(Items from a data source)
★ ★ ★ ★ ★

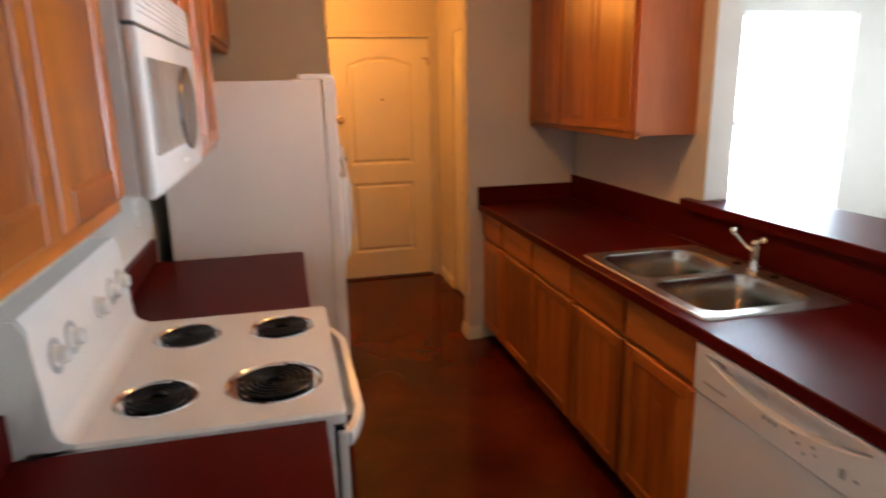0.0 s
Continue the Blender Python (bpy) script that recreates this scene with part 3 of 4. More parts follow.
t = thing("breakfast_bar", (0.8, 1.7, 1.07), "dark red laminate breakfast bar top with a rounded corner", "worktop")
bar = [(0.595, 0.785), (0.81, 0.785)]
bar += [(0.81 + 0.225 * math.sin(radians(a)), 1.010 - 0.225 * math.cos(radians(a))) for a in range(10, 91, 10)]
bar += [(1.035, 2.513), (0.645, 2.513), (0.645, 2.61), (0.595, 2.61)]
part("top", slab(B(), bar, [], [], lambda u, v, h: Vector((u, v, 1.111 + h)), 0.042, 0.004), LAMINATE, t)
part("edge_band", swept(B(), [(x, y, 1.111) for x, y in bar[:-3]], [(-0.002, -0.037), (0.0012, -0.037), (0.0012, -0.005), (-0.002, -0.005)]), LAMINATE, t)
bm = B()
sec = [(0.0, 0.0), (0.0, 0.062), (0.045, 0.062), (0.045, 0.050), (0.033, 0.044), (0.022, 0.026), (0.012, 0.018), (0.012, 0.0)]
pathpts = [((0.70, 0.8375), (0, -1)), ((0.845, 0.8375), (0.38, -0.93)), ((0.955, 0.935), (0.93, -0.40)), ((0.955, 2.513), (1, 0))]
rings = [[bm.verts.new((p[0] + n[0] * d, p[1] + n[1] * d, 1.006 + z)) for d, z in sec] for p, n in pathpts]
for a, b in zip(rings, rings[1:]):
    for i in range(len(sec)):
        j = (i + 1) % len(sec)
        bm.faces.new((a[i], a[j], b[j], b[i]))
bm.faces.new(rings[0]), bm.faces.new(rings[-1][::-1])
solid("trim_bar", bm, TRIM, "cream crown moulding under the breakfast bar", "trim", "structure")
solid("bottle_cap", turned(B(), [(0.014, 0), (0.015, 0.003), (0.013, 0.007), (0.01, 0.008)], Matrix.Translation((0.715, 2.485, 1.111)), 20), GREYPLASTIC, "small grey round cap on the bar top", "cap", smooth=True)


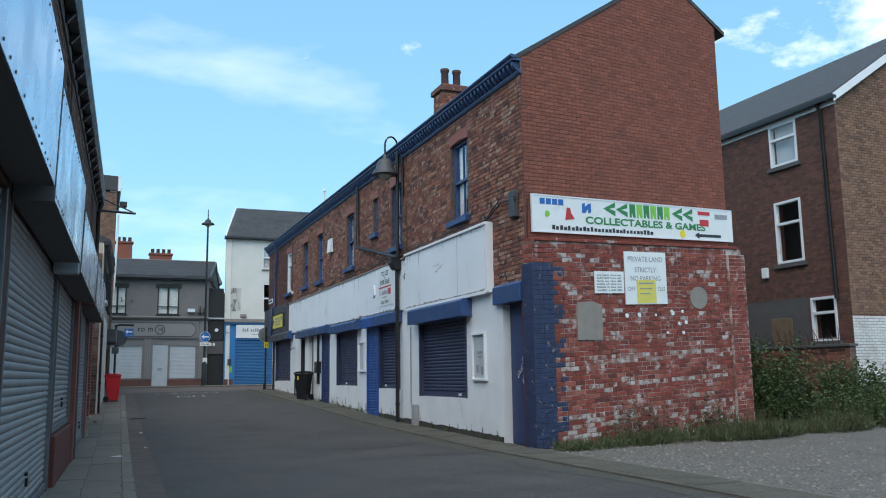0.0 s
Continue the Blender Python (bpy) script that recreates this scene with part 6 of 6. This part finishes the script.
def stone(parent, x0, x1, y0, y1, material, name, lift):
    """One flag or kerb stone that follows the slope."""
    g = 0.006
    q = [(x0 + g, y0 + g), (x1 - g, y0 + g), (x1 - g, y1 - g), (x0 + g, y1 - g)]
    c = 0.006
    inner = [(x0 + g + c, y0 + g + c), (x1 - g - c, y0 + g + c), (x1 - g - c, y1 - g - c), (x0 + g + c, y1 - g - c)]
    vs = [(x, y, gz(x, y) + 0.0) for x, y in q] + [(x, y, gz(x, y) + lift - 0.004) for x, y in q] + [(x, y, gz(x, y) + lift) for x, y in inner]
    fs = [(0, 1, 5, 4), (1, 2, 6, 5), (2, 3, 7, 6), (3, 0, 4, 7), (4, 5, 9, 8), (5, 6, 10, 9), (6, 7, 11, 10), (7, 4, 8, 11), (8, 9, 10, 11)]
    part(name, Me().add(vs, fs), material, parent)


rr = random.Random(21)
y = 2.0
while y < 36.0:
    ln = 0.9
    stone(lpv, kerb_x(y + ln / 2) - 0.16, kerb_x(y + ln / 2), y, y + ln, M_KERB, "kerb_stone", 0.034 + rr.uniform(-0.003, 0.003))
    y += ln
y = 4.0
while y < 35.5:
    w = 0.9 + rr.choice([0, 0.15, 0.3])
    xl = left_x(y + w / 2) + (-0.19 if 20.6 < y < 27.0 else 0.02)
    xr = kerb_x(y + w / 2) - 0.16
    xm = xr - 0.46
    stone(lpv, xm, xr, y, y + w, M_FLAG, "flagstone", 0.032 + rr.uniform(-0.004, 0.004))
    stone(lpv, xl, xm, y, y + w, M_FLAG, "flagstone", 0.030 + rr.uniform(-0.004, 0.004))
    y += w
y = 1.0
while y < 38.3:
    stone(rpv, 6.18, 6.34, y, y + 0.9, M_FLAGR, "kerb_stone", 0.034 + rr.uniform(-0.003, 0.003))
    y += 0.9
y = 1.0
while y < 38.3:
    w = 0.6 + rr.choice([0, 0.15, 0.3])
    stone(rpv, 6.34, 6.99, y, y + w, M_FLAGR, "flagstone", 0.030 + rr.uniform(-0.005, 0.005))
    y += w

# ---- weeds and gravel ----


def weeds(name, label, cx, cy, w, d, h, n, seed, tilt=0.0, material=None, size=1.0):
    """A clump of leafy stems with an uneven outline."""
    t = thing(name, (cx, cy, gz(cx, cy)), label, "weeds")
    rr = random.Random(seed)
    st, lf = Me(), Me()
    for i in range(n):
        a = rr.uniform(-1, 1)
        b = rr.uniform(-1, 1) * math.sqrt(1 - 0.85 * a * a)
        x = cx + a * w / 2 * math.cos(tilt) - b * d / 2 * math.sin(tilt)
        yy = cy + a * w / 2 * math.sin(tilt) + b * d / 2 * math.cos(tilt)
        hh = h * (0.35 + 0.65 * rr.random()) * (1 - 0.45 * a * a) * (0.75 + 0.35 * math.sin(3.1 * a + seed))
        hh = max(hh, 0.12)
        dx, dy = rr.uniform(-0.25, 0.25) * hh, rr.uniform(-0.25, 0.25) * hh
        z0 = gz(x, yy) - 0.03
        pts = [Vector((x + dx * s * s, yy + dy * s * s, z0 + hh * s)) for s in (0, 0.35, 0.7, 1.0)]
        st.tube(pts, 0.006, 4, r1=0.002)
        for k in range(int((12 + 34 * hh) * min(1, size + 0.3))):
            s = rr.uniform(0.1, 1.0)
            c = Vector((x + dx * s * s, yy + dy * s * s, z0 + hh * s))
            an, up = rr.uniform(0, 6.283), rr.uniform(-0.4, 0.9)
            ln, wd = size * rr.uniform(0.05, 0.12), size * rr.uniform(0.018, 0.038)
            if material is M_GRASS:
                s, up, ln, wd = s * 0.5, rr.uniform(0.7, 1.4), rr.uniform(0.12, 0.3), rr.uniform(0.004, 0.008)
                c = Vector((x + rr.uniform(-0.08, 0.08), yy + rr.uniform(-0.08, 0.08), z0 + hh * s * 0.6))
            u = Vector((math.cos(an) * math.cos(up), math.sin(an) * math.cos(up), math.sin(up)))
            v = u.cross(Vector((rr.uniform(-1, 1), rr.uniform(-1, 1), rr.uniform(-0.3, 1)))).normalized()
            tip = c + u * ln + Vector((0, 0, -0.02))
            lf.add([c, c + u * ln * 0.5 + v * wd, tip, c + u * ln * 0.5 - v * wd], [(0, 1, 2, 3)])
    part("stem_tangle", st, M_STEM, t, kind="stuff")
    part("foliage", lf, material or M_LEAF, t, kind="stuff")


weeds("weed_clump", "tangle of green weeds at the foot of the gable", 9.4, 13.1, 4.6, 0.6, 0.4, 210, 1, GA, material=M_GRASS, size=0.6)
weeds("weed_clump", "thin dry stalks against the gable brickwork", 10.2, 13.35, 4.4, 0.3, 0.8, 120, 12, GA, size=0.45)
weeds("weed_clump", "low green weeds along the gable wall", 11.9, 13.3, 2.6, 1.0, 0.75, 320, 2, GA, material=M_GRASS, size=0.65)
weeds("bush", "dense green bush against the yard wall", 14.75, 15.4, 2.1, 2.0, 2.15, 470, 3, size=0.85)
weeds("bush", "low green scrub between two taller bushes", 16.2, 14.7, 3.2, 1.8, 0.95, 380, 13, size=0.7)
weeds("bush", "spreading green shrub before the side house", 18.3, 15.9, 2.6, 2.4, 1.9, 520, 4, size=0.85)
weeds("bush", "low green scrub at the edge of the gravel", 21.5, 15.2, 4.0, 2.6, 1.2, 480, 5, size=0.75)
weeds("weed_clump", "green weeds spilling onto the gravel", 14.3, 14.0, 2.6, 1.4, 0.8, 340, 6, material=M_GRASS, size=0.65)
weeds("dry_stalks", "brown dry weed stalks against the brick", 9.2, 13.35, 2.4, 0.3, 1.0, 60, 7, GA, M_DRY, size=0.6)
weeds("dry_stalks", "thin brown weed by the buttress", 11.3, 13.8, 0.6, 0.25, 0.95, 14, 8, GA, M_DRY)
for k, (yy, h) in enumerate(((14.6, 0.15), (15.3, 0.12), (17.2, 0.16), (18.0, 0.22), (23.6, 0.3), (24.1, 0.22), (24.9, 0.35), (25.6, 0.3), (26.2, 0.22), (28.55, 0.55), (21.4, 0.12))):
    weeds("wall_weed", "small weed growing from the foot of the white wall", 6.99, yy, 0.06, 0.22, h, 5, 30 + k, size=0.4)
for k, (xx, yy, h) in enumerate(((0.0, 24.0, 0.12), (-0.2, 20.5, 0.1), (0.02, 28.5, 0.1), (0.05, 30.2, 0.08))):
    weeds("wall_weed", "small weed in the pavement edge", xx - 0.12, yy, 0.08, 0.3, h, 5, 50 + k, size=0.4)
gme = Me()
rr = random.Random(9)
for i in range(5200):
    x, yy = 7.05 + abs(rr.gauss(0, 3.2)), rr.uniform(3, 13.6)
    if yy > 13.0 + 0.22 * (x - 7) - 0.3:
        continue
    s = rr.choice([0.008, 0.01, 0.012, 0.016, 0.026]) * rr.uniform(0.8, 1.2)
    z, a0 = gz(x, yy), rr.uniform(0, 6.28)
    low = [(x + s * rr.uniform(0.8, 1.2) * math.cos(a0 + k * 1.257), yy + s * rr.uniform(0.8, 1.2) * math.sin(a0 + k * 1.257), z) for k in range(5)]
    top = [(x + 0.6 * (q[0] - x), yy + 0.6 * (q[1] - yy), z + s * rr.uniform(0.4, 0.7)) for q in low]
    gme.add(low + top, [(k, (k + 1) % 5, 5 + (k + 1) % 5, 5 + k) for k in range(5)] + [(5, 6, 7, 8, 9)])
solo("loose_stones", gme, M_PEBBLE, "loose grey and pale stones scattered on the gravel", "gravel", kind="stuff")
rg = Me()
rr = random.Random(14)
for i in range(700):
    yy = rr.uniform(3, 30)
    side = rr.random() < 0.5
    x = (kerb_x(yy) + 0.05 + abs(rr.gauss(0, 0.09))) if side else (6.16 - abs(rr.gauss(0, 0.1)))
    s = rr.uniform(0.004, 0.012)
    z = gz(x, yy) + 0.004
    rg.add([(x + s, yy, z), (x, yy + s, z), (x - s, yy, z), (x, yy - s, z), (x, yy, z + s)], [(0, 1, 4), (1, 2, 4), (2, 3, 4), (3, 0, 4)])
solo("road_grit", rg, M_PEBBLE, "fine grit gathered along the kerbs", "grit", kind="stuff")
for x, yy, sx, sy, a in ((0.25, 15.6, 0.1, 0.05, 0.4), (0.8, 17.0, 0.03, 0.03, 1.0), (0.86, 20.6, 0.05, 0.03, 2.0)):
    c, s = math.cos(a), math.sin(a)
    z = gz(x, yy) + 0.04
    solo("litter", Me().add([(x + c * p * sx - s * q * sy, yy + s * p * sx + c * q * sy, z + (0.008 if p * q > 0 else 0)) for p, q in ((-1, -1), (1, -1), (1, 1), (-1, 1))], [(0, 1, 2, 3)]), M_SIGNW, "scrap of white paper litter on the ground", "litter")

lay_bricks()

★ ★ ★ ★ ★

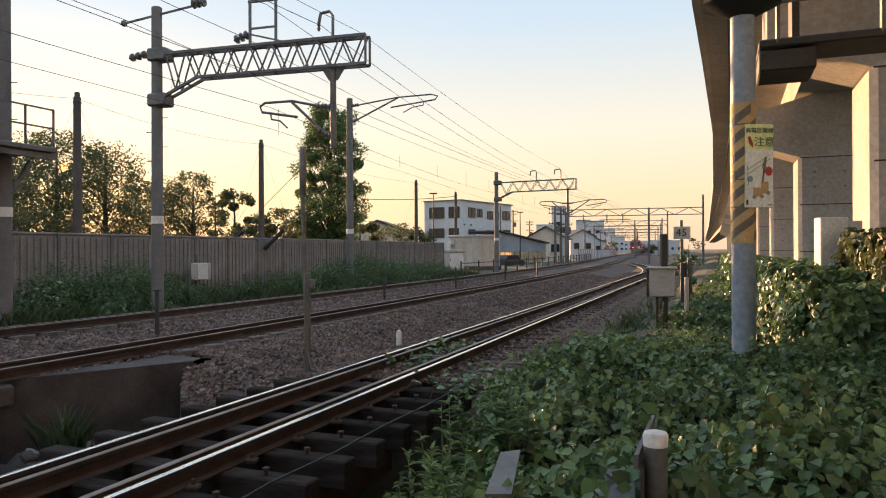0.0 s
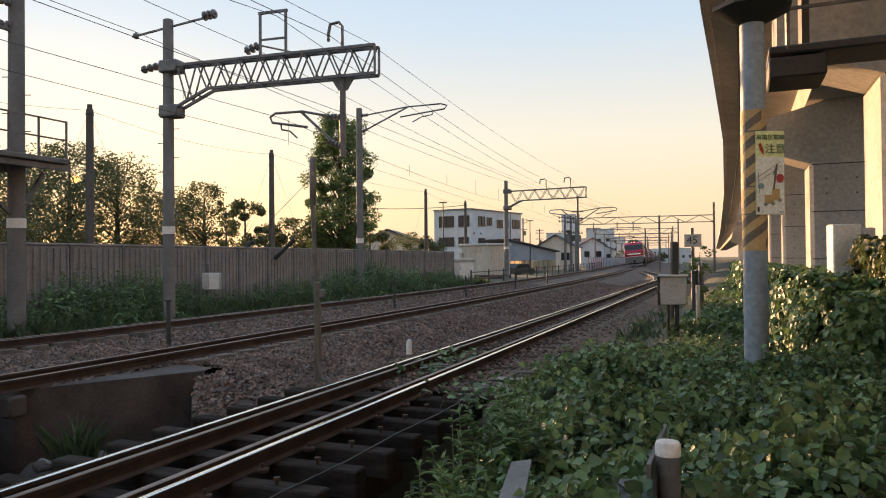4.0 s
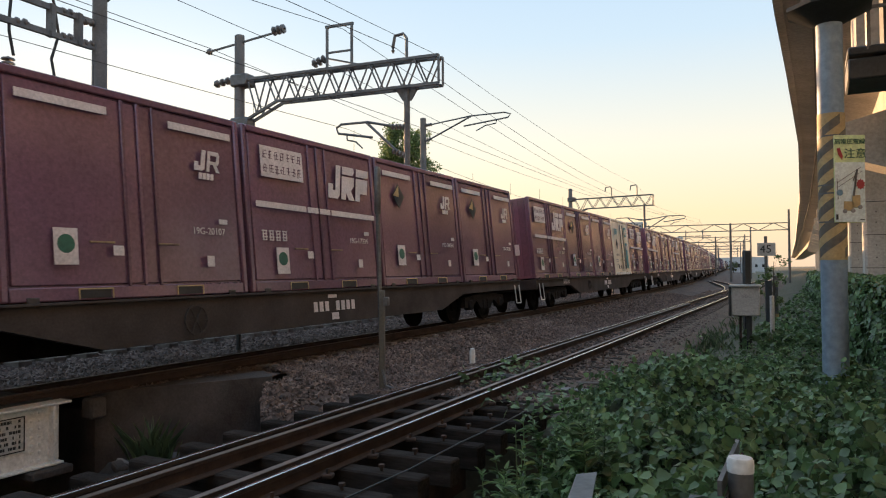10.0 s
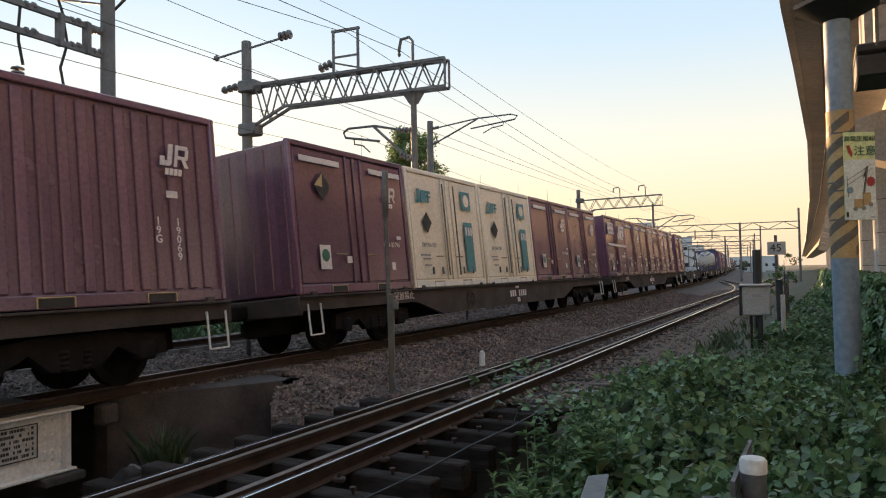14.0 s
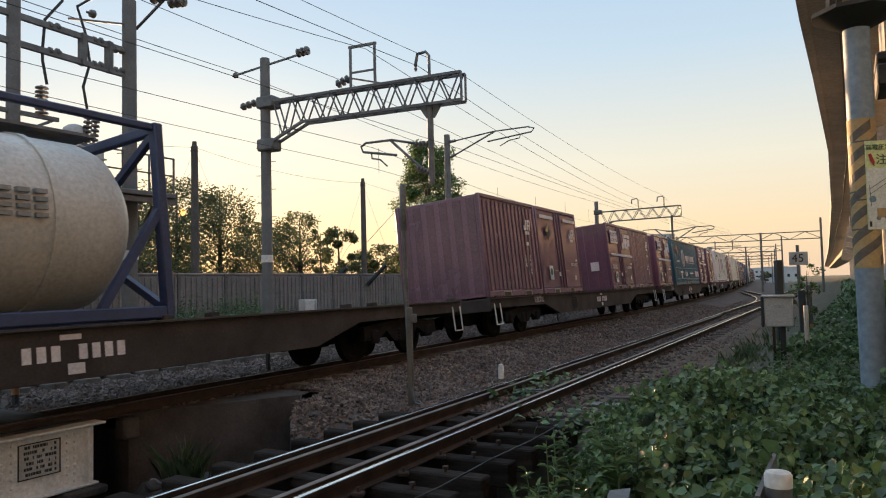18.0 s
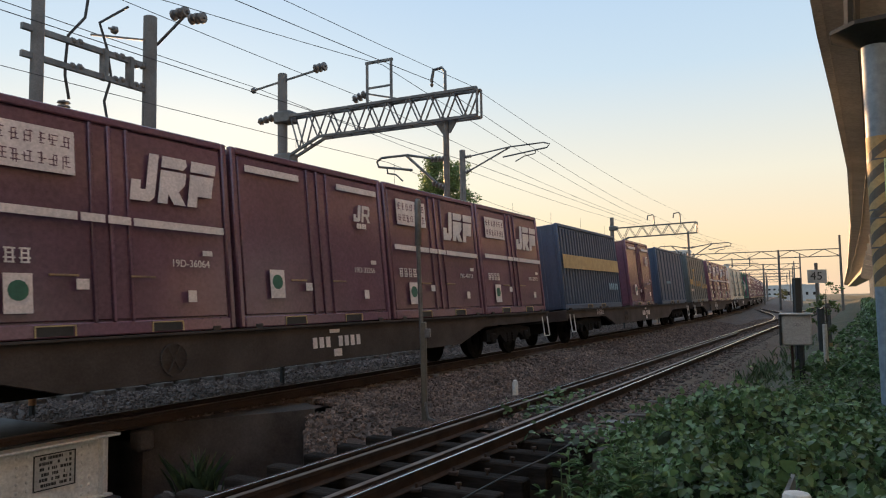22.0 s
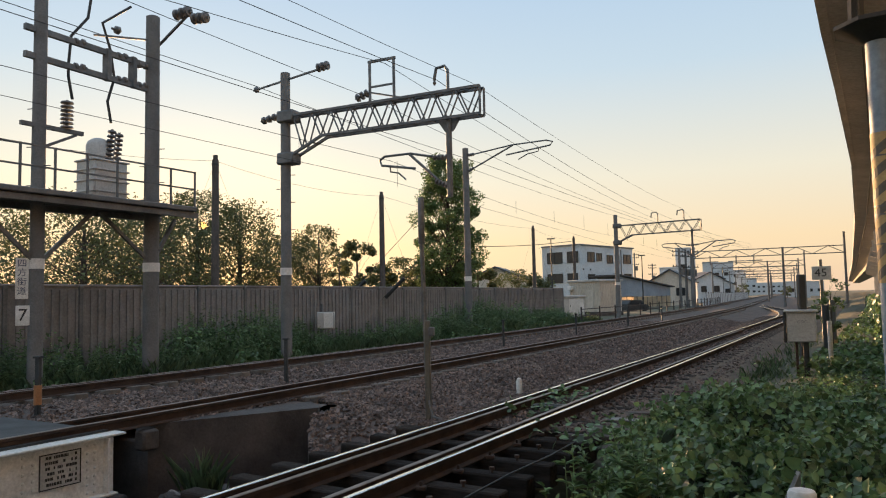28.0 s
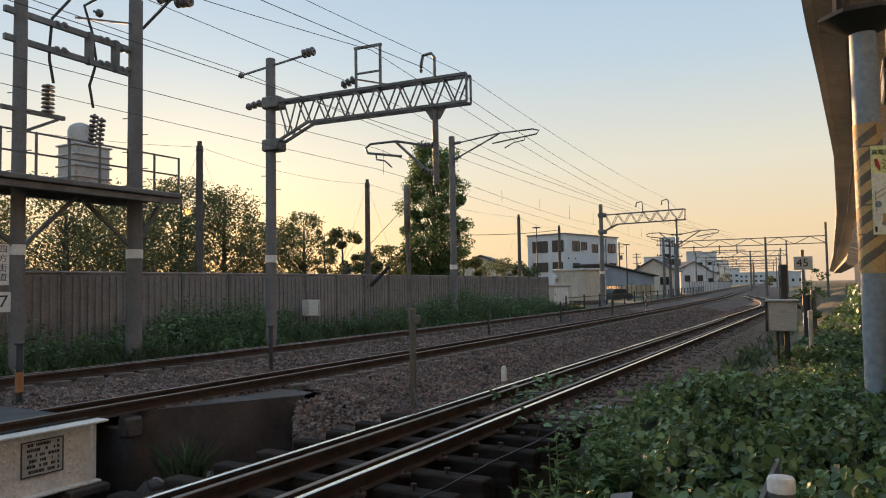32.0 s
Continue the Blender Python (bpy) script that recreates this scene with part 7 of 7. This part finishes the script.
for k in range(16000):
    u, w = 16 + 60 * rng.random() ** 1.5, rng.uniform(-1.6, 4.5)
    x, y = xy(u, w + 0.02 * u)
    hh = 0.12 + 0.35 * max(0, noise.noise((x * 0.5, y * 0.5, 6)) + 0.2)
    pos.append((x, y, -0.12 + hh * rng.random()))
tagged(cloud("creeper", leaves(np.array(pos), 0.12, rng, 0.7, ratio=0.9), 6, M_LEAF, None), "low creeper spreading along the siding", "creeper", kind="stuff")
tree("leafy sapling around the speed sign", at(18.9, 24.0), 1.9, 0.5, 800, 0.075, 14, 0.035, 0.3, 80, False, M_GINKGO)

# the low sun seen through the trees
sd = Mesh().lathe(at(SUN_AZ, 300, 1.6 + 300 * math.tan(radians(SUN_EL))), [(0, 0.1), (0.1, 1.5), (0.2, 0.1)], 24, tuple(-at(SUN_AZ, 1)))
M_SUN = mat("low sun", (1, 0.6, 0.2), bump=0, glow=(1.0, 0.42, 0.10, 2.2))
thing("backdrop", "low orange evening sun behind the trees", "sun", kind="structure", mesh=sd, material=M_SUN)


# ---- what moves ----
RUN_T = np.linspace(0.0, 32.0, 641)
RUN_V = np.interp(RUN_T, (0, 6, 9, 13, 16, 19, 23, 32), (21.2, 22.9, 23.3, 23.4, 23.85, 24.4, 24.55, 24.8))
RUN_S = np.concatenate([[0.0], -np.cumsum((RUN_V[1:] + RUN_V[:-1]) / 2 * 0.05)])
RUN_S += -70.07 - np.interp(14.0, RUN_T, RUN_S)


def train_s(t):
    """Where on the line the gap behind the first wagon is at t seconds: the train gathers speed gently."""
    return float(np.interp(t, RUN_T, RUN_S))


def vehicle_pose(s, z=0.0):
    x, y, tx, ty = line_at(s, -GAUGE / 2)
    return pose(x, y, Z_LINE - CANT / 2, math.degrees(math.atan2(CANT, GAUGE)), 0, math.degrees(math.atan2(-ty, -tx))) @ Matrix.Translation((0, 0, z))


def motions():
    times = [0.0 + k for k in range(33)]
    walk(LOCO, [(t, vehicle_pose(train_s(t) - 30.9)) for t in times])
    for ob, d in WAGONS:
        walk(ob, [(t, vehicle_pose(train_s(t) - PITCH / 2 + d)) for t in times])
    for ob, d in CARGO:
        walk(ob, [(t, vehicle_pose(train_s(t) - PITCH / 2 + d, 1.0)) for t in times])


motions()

★ ★ ★ ★ ★

Make a copy of each line that contains the string "finishes".

Continue the Blender Python (bpy) script that recreates this scene with part 6 of 6. This part finishes the script.
Continue the Blender Python (bpy) script that recreates this scene with part 7 of 7. This part finishes the script.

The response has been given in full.